La dernière « sortie » d’Arthur annonçait: si on en sort, il sera temps de discuter de cette affaire là à fond. Il y aura des pour et des contre, mais personne ne pourra comprendre de ceux qui n’auront pas subi ce que nous subissons. Il avait tout dit. Il avait annoncé le décalage irrémédiable et la différence des générations, qui fait que ce n’est pas du même pardon que nous parlons. Il avait d’avance répondu à Bolek qui ne croyait pas qu’il y ait de différence entre les religions sur ce point du pardon, qui est aussi le point du jugement, de ce qui nous autorise à pardonner: car on peut être contre ou pour le pardon sans voir le pardon de la même manière. Et plus le pardon nous rapproche de l’absolu de chaque religion, de sa part imprenable, plus les voies du pardon peuvent devenir les voies de l’exclusion. Rien n’est plus dangereux et plus fou de douleur qu’un amour non partagé, qu’un pardon incompris.

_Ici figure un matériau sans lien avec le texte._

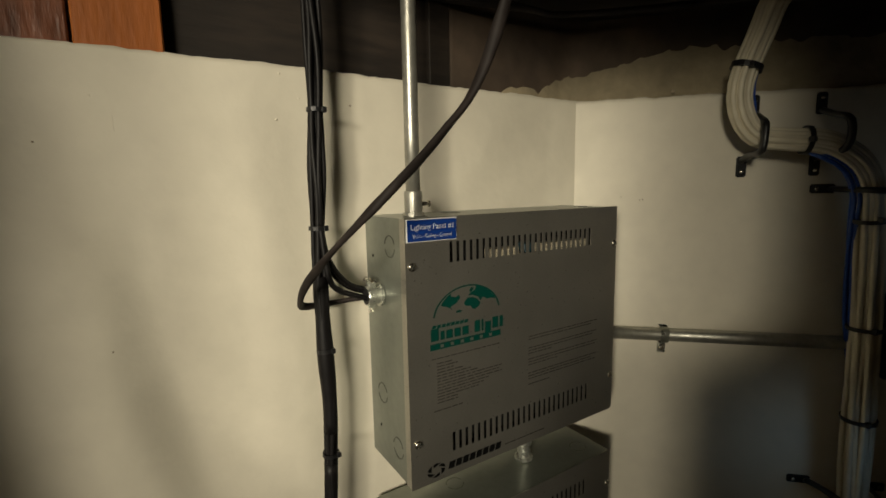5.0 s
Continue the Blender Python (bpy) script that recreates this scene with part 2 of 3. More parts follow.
def flat_polys(polys, y):
    """Flat printed shapes on a plate that faces -y, each a polygon of (x, z)."""
    bm = bmesh.new()
    for k, poly in enumerate(polys):
        bm.faces.new([bm.verts.new((x, y - 0.00002 * (k % 5), z)) for x, z in poly])
    bm.normal_update()
    bmesh.ops.triangulate(bm, faces=bm.faces[:])
    return bm


# ---------------------------------------------------------------- the room
YW = 0.112                       # face of the long wall
CORNER = Vector((0.397, YW, 0))  # where the slanting wall begins
U2, N2 = Vector((1, -1, 0)) / math.sqrt(2), Vector((-1, -1, 0)) / math.sqrt(2)
TOP = 1.776                      # top of the painted concrete
CEIL = 2.34


def on2(u, z, off=0.0):
    """A place by the slanting wall: along it, up, and out from it."""
    return CORNER + U2 * u + N2 * off + Vector((0, 0, z))


def ease(a, b, v):
    v = min(1.0, max(0.0, (v - a) / (b - a)))
    return v * v * (3 - 2 * v)


def fold(x, z):
    """Two folds placed to fit the long wall's shaded bands in view: a crest leaning to one side, and a swelling that
    falls away below.
    """
    wander = 0.006 * noise.noise(Vector((z * 9, 1.3, 0)))
    d = x + 0.300 + wander - (1.547 - z) * 0.18
    crest = ease(-0.16, -0.004, d) * (1 - ease(0.0, 0.058, d)) * (1 - ease(1.50, 1.66, z)) * ease(1.0, 1.25, z)
    e = (1.463 - z) - (x + 0.21) * 1.15 + 2 * wander
    swell = (1 - ease(0.0, 0.09, e)) * ease(-0.30, -0.22, x) * (1 - ease(-0.10, -0.03, x)) * ease(-0.35, -0.05, e)
    return 0.014 * crest + 0.009 * swell


def relief(x, s, z, length, long_wall):
    """How far the trowelled face stands out at a place along the wall."""
    w = 0.0110 * noise.noise(Vector((s * 4, z * 6, length * 3))) + 0.0014 * noise.noise(Vector((s * 14, z * 17, 1 + length)))
    w += 0.0180 * noise.noise(Vector(((0.81 * s + 0.58 * z) * 7.5, (0.81 * z - 0.58 * s) * 1.6, 4.4 + length)))
    if long_wall:
        w = w * (1 - 0.8 * ease(-0.16, -0.07, x)) + fold(x, z) - 0.006 * ease(-0.14, -0.06, x)
    return w * min(1.0, max(0.0, s - 0.015) / 0.06) * min(1.0, max(0.0, length - s - 0.015) / 0.06) * (1.0 if long_wall else 0.35)


LONG = 1.765 + CORNER.x


def on1(x, z, off=0.0):
    """A place on the uneven face of the long wall."""
    return Vector((x, YW - relief(x, x + 1.75, z, LONG, True) * min(1.0, max(0.0, TOP - z) / 0.10) - off, z))


def painted_wall(name, start, along, length, out, label):
    """A hand-trowelled wall: slightly wavy face and an uneven top edge, 0.22 m thick."""
    bm = bmesh.new()
    nx, nz = int(length / 0.006), 90
    rows = []
    for i in range(nx + 1):
        s = length * i / nx
        top = TOP + 0.0022 * noise.noise(Vector((s * 11, 3.1, length))) + 0.0016 * noise.noise(Vector((s * 45, 7.7, length))) - 0.0018 * max(0.0, noise.noise(Vector((s * 75, 2.7, length))) - 0.1) + 0.0010 * noise.noise(Vector((s * 190, 5.2, length)))
        if along.x > 0.9:
            top -= 0.005 * min(1.0, max(0.0, (1.62 - s) / 0.2))
        col = []
        for j in range(nz + 1):
            z = top if j == nz else (TOP - 0.007) * j / (nz - 1)
            w = relief(start.x + s, s, z, length, along.x > 0.9) * min(1.0, (top - z) / 0.10)
            edge = 0.0015 * max(0.0, 1 - (top - z) / 0.006)
            col.append(bm.verts.new(start + along * s + out * (w - edge) + Vector((0, 0, z))))
        back = [bm.verts.new(start + along * s - out * 0.22 + Vector((0, 0, z))) for z in (top - 0.002, 0)]
        rows.append(col + back)
    for a, c in zip(rows, rows[1:]):
        for j in range(len(a)):
            k = (j + 1) % len(a)
            bm.faces.new((a[j], c[j], c[k], a[k]))
    bm.faces.new(rows[0])
    bm.faces.new(rows[-1][::-1])
    ob = part(name, bm, PAINT, None, label, kind="structure", category="wall")
    for f in ob.data.polygons:
        f.use_smooth = f.normal.dot(out) > 0.8
    return ob


painted_wall("wall_north", Vector((-1.75, YW, 0)), Vector((1, 0, 0)), LONG, Vector((0, -1, 0)), "off-white painted concrete foundation wall with an uneven top edge")
painted_wall("wall_east", CORNER - U2 * 0.015, U2, 1.365, N2, "off-white painted concrete wall meeting the other at a slant")

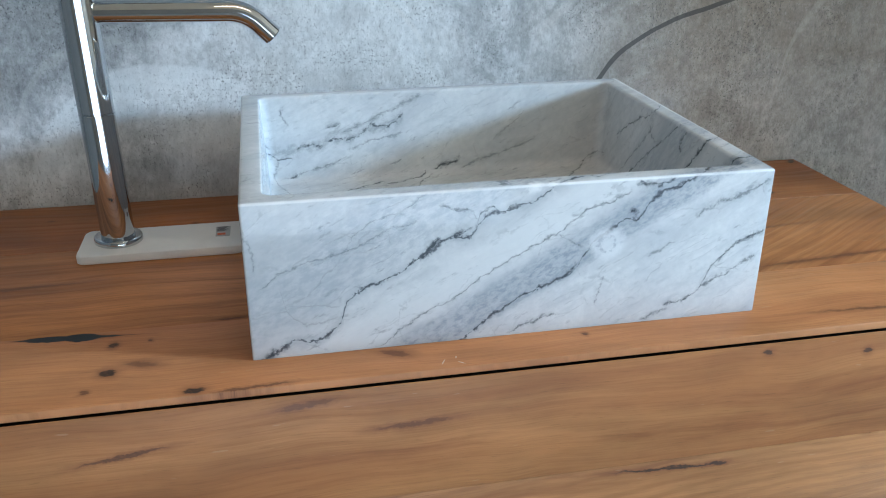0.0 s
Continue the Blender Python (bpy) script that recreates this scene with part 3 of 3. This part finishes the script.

Et pourtant vous avez continué votre récit jusqu’au bout, jusqu’à nous parler. Jusqu’à oser nous en parler. En sortant de cette caverne, vous ne vous êtes pas non plus laissé éblouir par la lumière du monde ordinaire. Vous avez gardé une pupille capable de discerner cette ombre qui rend le pardon incontournable. Comment faire en effet pour répondre au fait d’être né par l’action, par la parole, la création, le fait de commencer quelque chose de bon, et simplement de le promettre, sans répondre au fait de devoir mourir par la destruction, par la surenchère à l’irréversible, à la souffrance, la tentation de faire disparaître tout ce qui est mortel? C’est la réponse que je vous adresse, comme une interrogation, ou comme une gratitude. Mais c’est peut-être la même chose.
Olivier Abel
Publié dansLes fleurs de soleil, Paris: Albin Michel, 1999, p.165-182.